Unfortunately the theatrics occurred mainly in the privacy of the boardroom rather than on the pitch, leaving Loftus Road regulars with more unanswered questions than Anne Robinson. If a journalist were prepared to dig there’s unquestionably a fascinating story here but Hooped Dreams isn’t it. In fairness Mick Kelly doesn’t aim for Woodward and Bernstein territory. He modestly sets out to document the 2008-09 season, give fans a voice in describing it and reflect on the club’s glory days. However, ignoring for a moment whether these are even compatible goals, he still scores, at best, one out of three.
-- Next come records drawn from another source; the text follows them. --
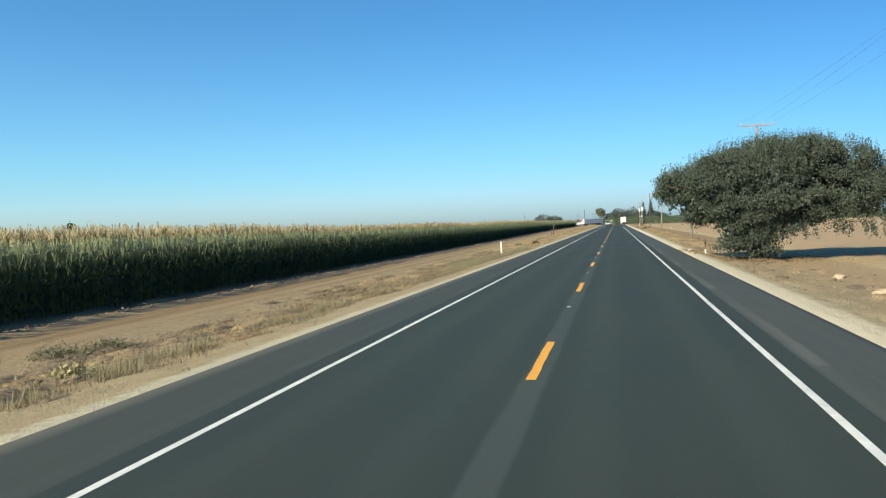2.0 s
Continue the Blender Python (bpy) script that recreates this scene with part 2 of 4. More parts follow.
    strip = mix(nt, 1.0, strip, sun_gain.outputs[0], 'MULTIPLY')
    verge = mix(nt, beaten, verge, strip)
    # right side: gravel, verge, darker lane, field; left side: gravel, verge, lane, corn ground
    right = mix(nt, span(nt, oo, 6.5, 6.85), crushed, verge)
    # the tractor lane beside the field is fainter on the first stretch
    smooth_lane = mix(nt, span(nt, place.outputs["Y"], 100.0, 150.0, 0.6, 0.0), smooth_lane, field)
    right = mix(nt, span(nt, ow, 11.0, 12.6), right, smooth_lane)
    right = mix(nt, span(nt, maths(nt, 'MULTIPLY_ADD', wob, 0.3, o), 15.5, 15.8), right, field)
    left = mix(nt, span(nt, oo, -6.6, -6.25), verge, gravel)
    left = mix(nt, span(nt, ow, -14.6, -13.6), lane, left)
    col = mix(nt, span(nt, o, -0.5, 0.5), left, right)
    col = mix(nt, 1.0, col, (1.01, 1.085, 1.03), 'MULTIPLY')
    nt.links.new(col, b.inputs["Base Color"])
    b.inputs["Specular IOR Level"].default_value = 0.15
    h = maths(nt, 'ADD', maths(nt, 'MULTIPLY', mid, 1.0), maths(nt, 'MULTIPLY', fine, 0.35))
    bump(nt, b, h, 0.7, 0.12)
    return m


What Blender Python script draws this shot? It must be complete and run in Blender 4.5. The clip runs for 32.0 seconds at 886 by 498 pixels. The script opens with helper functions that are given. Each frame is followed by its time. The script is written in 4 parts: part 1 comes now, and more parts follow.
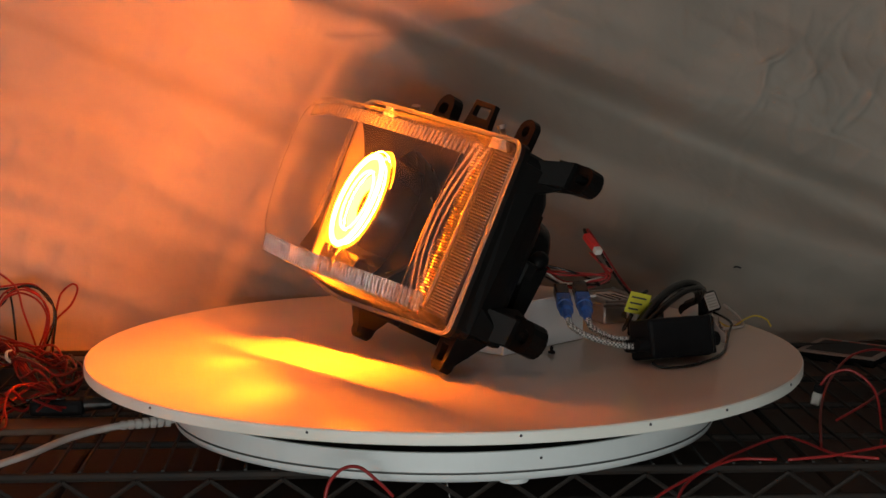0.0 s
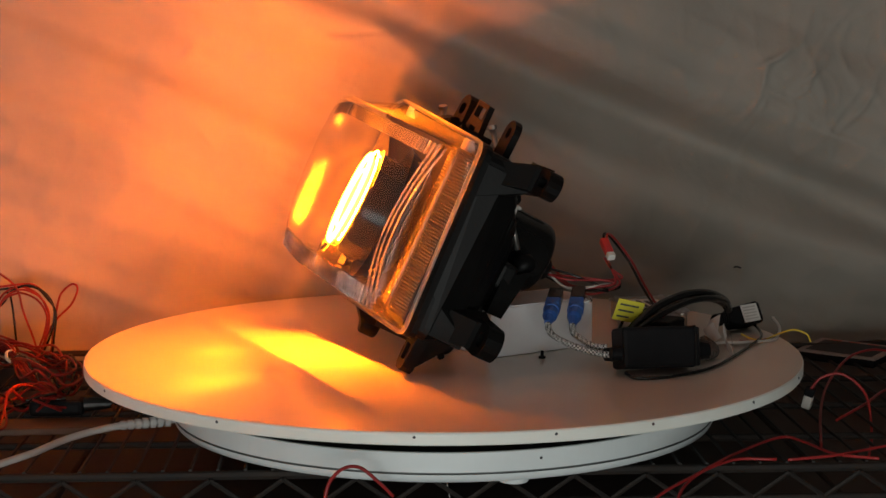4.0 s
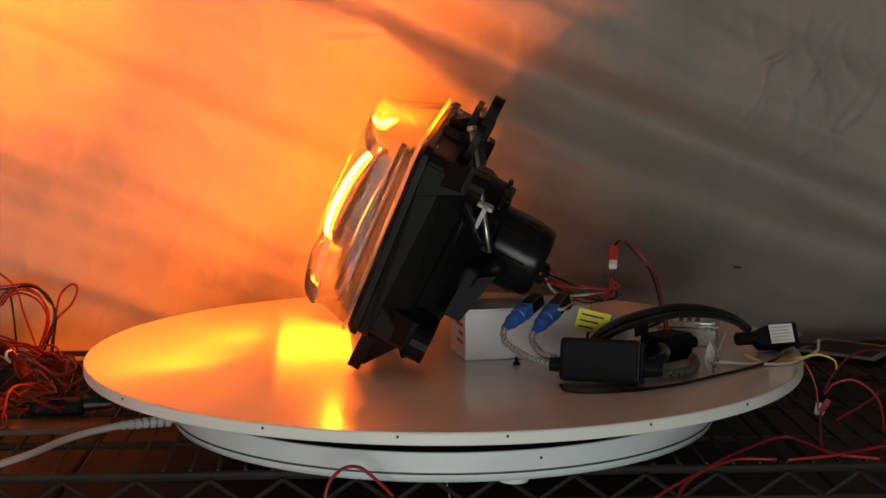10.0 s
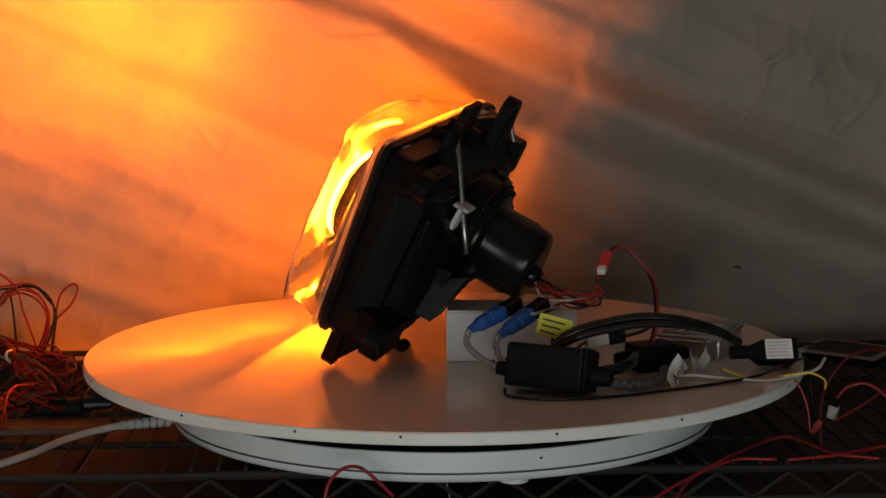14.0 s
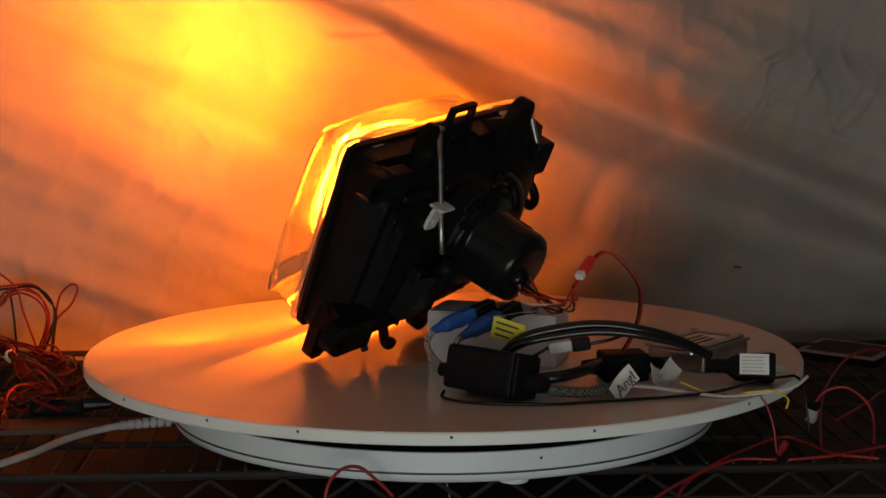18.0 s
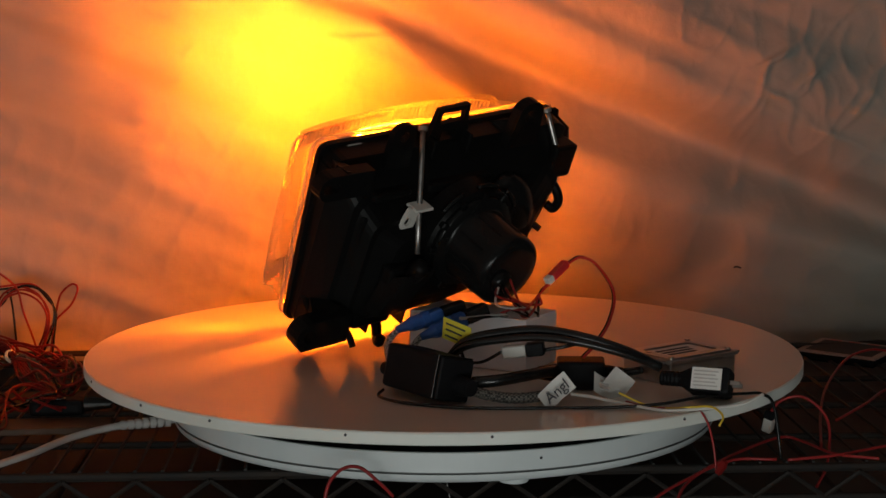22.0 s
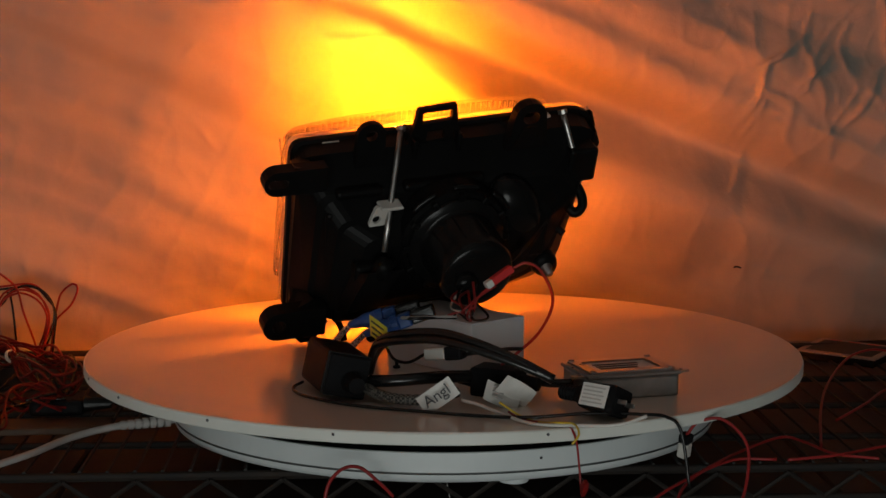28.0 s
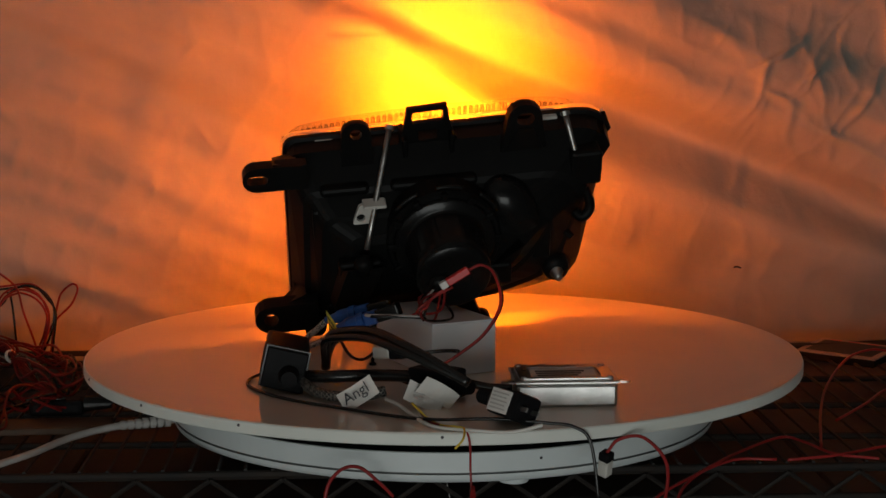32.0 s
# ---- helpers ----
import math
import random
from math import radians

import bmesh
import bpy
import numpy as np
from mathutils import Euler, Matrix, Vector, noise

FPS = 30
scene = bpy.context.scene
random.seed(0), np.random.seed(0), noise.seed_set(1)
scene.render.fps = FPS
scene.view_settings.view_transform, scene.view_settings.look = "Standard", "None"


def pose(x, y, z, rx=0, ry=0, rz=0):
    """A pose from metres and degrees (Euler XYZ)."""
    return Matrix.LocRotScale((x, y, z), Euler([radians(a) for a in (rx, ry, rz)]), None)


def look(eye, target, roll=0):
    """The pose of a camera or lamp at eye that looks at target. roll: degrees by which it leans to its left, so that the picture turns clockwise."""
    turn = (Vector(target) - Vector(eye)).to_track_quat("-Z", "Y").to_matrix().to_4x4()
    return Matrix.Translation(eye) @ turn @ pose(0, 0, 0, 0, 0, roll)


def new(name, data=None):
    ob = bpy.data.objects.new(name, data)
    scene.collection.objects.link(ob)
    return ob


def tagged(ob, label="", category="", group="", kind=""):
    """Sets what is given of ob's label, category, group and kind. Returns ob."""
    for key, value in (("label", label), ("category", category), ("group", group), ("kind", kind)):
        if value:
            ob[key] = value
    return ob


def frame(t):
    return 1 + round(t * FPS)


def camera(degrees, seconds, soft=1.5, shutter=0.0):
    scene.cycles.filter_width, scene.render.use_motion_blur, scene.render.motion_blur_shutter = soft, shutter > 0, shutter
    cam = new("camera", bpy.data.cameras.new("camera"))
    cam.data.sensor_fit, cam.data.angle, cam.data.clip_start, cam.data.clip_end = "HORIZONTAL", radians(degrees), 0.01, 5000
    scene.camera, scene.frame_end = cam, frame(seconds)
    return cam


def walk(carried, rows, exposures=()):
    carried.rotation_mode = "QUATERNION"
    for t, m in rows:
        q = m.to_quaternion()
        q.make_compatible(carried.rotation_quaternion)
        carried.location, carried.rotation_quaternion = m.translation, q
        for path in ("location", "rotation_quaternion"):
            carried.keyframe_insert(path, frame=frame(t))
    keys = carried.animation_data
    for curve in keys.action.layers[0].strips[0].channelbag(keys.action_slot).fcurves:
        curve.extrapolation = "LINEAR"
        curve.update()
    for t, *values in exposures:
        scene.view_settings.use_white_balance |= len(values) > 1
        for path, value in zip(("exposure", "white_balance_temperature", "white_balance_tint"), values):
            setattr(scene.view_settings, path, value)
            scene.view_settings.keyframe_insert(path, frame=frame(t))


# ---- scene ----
# ---- camera ----
TZ = 0.057                      # height of the turning plate's upper face over the shelf
cam = camera(30.6, 32.0)
EYE = (0.0, -1.36, 0.2649 + TZ)
AIM = (-0.0003, 0.0, 0.2649 + TZ - 1.36 * math.tan(radians(7.5475)))
walk(cam, [(0, look(EYE, AIM, -0.06)), (32, look(EYE, AIM, -0.06))],
     exposures=[(0, 0.0), (7, 0.0), (9.5, 0.03), (12, -0.46), (18, -0.55), (25, -0.7), (29, -0.8), (32, -0.8)])


def turn(t):
    """Degrees by which the plate has turned at t seconds (clockwise from above)."""
    return -3.4429 * t


# ---- world and light ----
world = bpy.data.worlds.new("world")
scene.world = world
world.use_nodes = True
wn = world.node_tree
sky = wn.nodes.new("ShaderNodeTexSky")
sky.sky_type, sky.sun_disc = "NISHITA", False
sky.sun_elevation, sky.sun_rotation = radians(35), radians(200)
wn.links.new(sky.outputs[0], wn.nodes["Background"].inputs[0])
wn.nodes["Background"].inputs[1].default_value = 0.05

# daylight in the window opening behind the camera
WINDOW = (0.0, -2.84, -0.18)
lamp = bpy.data.lights.new("window_daylight", "AREA")
lamp.shape, lamp.size, lamp.size_y = "RECTANGLE", 1.6, 0.84
lamp.energy, lamp.color = 29.0, (0.92, 0.97, 0.94)
daylight = new("window_daylight", lamp)
daylight.matrix_world = look(WINDOW, (0.0, 0.2, -0.10))


# ---- materials ----
def material(name, colour, rough=0.5, metal=0.0, second=None, scale=40.0, bump=0.0, bump_scale=120.0, spec=0.5, wear=0.0, random_tint=0.0):
    m = bpy.data.materials.new(name)
    m.use_nodes = True
    nt = m.node_tree
    b = nt.nodes["Principled BSDF"]
    b.inputs["Roughness"].default_value = rough
    b.inputs["Metallic"].default_value = metal
    b.inputs["Specular IOR Level"].default_value = spec
    co = nt.nodes.new("ShaderNodeTexCoord")
    n1 = nt.nodes.new("ShaderNodeTexNoise")
    n1.inputs["Scale"].default_value = scale
    n1.inputs["Detail"].default_value = 5
    nt.links.new(co.outputs["Object"], n1.inputs["Vector"])
    ramp = nt.nodes.new("ShaderNodeValToRGB")
    c2 = second or tuple(c * 0.8 for c in colour)
    ramp.color_ramp.elements[0].position, ramp.color_ramp.elements[1].position = 0.35, 0.68
    ramp.color_ramp.elements[0].color = (*c2, 1)
    ramp.color_ramp.elements[1].color = (*colour, 1)
    nt.links.new(n1.outputs[0], ramp.inputs[0])
    nt.links.new(ramp.outputs[0], b.inputs["Base Color"])
    if wear:
        mr = nt.nodes.new("ShaderNodeMapRange")
        mr.inputs["To Min"].default_value = rough - wear
        mr.inputs["To Max"].default_value = rough + wear
        n3 = nt.nodes.new("ShaderNodeTexNoise")
        n3.inputs["Scale"].default_value = scale * 0.35
        n3.inputs["Detail"].default_value = 6
        nt.links.new(co.outputs["Object"], n3.inputs["Vector"])
        nt.links.new(n3.outputs[0], mr.inputs[0])
        nt.links.new(mr.outputs[0], b.inputs["Roughness"])
    if bump:
        n2 = nt.nodes.new("ShaderNodeTexNoise")
        n2.inputs["Scale"].default_value = bump_scale
        n2.inputs["Detail"].default_value = 4
        nt.links.new(co.outputs["Object"], n2.inputs["Vector"])
        bp = nt.nodes.new("ShaderNodeBump")
        bp.inputs["Strength"].default_value = bump
        bp.inputs["Distance"].default_value = 0.002
        nt.links.new(n2.outputs[0], bp.inputs["Height"])
        nt.links.new(bp.outputs[0], b.inputs["Normal"])
    return m


def emission(name, colour, strength):
    m = bpy.data.materials.new(name)
    m.use_nodes = True
    nt = m.node_tree
    nt.nodes.remove(nt.nodes["Principled BSDF"])
    e = nt.nodes.new("ShaderNodeEmission")
    e.inputs[0].default_value = (*colour, 1)
    e.inputs[1].default_value = strength
    nt.links.new(e.outputs[0], nt.nodes["Material Output"].inputs[0])
    return m


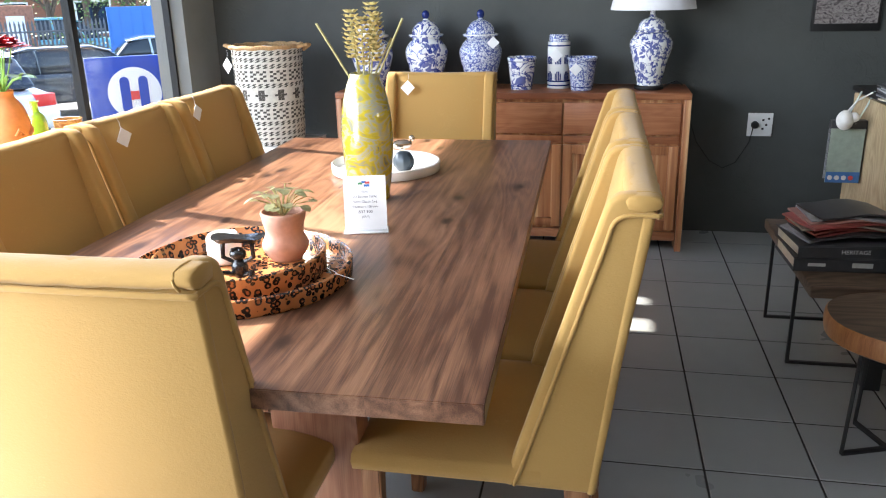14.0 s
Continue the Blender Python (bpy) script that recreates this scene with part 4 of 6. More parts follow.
def frog_figurine():
    """Small dark figurine that holds a shallow dish over its head."""
    bm = bmesh.new()
    def blob(c, r, sx=1, sy=1, sz=1):
        bmesh.ops.create_uvsphere(bm, u_segments=16, v_segments=10, radius=r, matrix=Matrix.Translation(c) @ Matrix.Diagonal((sx, sy, sz, 1)))
    blob((0, 0, 0.030), 0.020, 1, 0.85, 1.3)
    blob((0, -0.004, 0.068), 0.017, 1.15, 1, 0.95)
    for s in (-1, 1):
        tube(bm, [(s * 0.014, 0, 0.048), (s * 0.036, -0.004, 0.060), (s * 0.034, -0.002, 0.092)], 0.0055, 8)
        tube(bm, [(s * 0.012, -0.006, 0.018), (s * 0.036, -0.026, 0.030), (s * 0.030, -0.036, 0.006), (s * 0.042, -0.05, 0.004)], 0.0065, 8)
        blob((s * 0.009, -0.014, 0.080), 0.005)
    n = 20
    rings = []
    for r, z in ((0.2, 0.094), (0.8, 0.098), (1.0, 0.108), (0.94, 0.108), (0.6, 0.101)):
        rings.append([bm.verts.new((0.062 * r * math.cos(2 * math.pi * k / n), 0.03 * r * math.sin(2 * math.pi * k / n), z + 0.004 * math.sin(6 * math.pi * k / n) * r)) for k in range(n)])
    for a, b in zip(rings, rings[1:]):
        for k in range(n):
            bm.faces.new((a[k], a[(k + 1) % n], b[(k + 1) % n], b[k]))
    bm.faces.new(rings[0]), bm.faces.new(rings[-1])
    solo("figurine", bm, BLACK_GLOSS, "glossy black figurine holding a dish over its head", "figurine", pose(-0.50, 0.375, TW + 0.0165, 0, 0, 8))


frog_figurine()
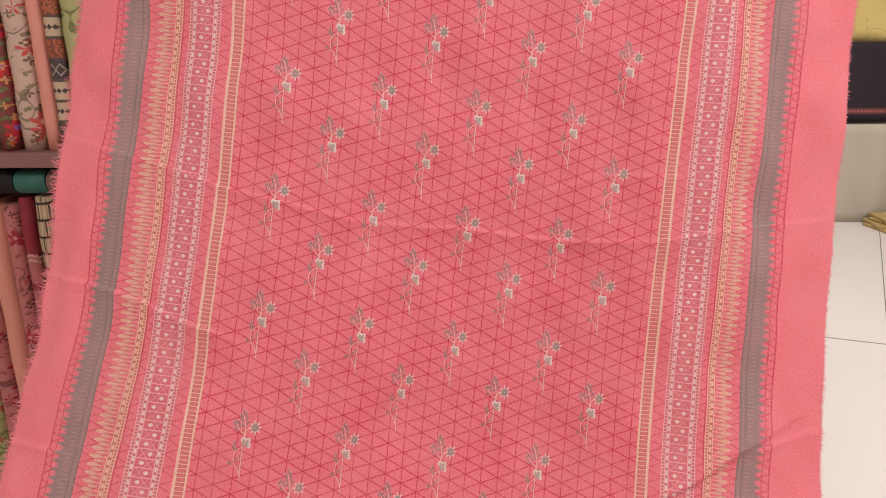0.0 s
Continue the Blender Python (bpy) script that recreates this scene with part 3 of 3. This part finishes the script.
def fold_stack(name, label, mat, x0, x1, z0, z1, depth, group, lean=0.0, seed=0):
    """A cloth folded flat and stood on edge: a few wrapped layers with round folds to the front."""
    r = random.Random(seed)
    ob = thing(name, label, "folded cloth", group, at=((x0 + x1) / 2, SY, z0))
    n = max(1, round((x1 - x0) / 0.038))
    w = (x1 - x0) / n
    for k in range(n):
        bm = bmesh.new()
        cx = (k + 0.5) * w - (x1 - x0) / 2
        out = r.uniform(0.0, 0.006)
        prof = [(cx - w * 0.49, depth)] + [(cx - math.cos(a) * w * 0.49, out + w * 0.49 * (1 - math.sin(a))) for a in np.linspace(0, math.pi, 7)] + [(cx + w * 0.49, depth)]
        rows = []
        top = z1 - z0 - r.uniform(0, 0.006)
        for s in range(9):
            z = top * s / 8
            wave = 0.0007 * math.sin(3.1 * s + seed + k)
            pinch = 1.0 if 0 < s < 8 else 0.86
            rows.append([bm.verts.new((cx + (x - cx) * pinch + wave, y + wave, z)) for x, y in prof])
        for a, b in zip(rows, rows[1:]):
            for i in range(len(prof) - 1):
                bm.faces.new((a[i], a[i + 1], b[i + 1], b[i]))
            bm.faces.new((a[-1], a[0], b[0], b[-1]))
        bm.faces.new(rows[-1])
        bm.faces.new(rows[0][::-1])
        part("fold", bm, mat, ob)
    ob.rotation_euler = (0, radians(lean), 0)
    return ob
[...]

Kelly satisfies his first objective by framing contemporary media and messageboard speculation in the context of monthly match reports. Essentially this process merely regurgitates existing material, there is nothing new there. More promisingly he interviews two members of the club’s current board: vice-chairman Amit Bhatia and ex-chairman, now sporting director, Gianni Paladini. Bhatia is the fan-friendly face of QPR management, always ready to talk to supporters and occasionally sit among them. He’s also perfected the art of saying nothing substantive in a way that makes gullible interviewers believe they’ve scored the scoop of a lifetime.

Paladini, on the other hand, like the singer of a Puccini aria, has much to express. “I will die with QPR in my heart... if I end this job today or tomorrow, I will still be here with the fans. I love the fans... I don’t think I love anything like I love QPR. I’ve been here seven days a week, 24 hours a day, for five years,” and so on. Obviously overwhelmed by this flood of emotion Kelly fails to ask Paladini any relevant questions, either about the gun incident, his repeated assertion that the club was “only hours away from administration” when it was sold or anything else.

Hooped Dreams’ strength, to the extent it has one, lies in interviews with supporters. Some well known: composer Michael Nyman and MP Alan Johnson; others, like A Kick Up The R’s publisher Dave Thomas, less so. All articulate their passion for QPR and frustration with recent events coherently. Sadly the same cannot be said for the token representatives of the club’s golden era. Legends in the pantheon they most certainly are but, other than name value, it’s plain Messrs Marsh and Bowles have little to contribute here.

This is very much a contemporary story and one wonders why Kelly felt the need to hark back 40 years at all. If he’d constructed the book around just the supporters’ interviews it might have provided a worthwhile snapshot of QPR at a pivotal point in their history. As it is Hooped Dreams turns out to be far less interesting than the times it describes.